## Exercise
Take every line that has the string "with" and copy it out.

## Material provided

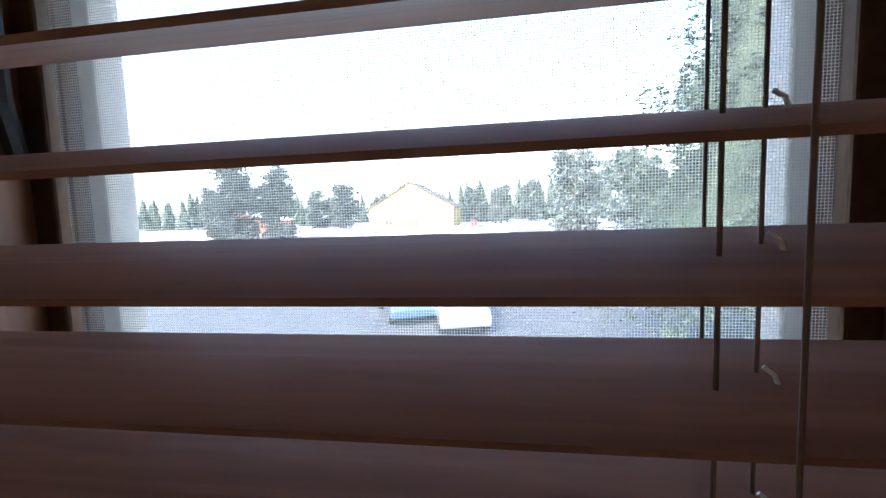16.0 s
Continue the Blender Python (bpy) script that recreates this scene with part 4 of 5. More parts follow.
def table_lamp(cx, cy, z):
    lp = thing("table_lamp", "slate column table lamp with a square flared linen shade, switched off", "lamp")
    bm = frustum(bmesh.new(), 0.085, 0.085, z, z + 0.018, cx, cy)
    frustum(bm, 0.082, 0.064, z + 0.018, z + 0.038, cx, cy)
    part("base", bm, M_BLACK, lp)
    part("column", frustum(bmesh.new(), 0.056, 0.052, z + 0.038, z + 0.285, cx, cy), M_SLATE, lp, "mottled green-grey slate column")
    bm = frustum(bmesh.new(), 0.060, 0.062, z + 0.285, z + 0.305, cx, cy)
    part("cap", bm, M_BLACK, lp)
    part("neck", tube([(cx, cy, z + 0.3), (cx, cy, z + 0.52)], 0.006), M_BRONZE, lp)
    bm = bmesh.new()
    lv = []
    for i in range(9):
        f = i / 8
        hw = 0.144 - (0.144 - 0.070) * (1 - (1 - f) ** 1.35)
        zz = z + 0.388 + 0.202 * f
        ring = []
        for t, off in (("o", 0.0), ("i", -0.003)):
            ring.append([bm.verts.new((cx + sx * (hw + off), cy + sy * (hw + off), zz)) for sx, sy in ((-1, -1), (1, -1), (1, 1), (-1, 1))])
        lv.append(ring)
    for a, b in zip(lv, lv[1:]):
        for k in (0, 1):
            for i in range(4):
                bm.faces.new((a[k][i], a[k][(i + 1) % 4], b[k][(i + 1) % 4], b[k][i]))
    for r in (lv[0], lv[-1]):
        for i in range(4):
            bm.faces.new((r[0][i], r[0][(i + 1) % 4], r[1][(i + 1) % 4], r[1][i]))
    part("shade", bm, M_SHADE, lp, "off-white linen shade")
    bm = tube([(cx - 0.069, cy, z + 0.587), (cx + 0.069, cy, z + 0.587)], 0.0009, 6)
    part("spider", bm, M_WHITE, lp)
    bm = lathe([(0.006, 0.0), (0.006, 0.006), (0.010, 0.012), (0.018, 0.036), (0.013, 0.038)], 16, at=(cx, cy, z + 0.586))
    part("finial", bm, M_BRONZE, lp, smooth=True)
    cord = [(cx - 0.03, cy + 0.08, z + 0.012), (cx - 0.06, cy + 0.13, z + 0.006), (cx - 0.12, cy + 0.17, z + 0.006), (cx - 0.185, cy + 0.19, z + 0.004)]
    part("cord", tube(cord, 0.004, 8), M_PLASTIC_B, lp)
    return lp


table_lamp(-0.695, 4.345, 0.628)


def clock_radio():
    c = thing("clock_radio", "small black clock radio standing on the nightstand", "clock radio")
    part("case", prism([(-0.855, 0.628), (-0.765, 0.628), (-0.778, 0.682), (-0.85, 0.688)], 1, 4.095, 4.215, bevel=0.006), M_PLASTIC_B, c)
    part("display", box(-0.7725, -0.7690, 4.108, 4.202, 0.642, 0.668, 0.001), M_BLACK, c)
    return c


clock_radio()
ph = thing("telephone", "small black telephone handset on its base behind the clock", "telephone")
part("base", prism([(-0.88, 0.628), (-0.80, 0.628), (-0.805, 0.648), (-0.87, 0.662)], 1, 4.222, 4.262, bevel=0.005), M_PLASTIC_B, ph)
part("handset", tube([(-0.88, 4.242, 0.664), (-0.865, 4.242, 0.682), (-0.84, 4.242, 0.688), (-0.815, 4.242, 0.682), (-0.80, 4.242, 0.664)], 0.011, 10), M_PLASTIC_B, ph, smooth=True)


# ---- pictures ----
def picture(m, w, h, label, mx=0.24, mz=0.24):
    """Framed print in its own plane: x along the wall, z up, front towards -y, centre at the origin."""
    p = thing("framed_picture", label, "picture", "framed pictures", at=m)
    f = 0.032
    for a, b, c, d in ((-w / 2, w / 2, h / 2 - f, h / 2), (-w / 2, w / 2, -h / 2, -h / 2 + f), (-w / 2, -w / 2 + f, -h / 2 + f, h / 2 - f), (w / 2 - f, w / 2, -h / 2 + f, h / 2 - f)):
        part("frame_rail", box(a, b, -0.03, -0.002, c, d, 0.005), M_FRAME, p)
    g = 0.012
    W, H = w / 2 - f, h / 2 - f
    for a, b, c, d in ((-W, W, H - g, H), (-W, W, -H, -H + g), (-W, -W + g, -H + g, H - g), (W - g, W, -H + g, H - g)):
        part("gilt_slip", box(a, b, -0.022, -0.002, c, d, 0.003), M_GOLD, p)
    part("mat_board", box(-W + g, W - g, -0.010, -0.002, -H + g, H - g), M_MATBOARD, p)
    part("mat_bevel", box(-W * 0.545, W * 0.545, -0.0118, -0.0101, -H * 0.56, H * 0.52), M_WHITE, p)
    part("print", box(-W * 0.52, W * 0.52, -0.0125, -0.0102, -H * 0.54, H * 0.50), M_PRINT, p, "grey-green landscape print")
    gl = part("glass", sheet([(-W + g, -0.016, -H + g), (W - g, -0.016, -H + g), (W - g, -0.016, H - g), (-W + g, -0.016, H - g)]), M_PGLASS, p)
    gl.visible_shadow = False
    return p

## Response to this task
Continue the Blender Python (bpy) script that recreates this scene with part 4 of 5. More parts follow.
    lp = thing("table_lamp", "slate column table lamp with a square flared linen shade, switched off", "lamp")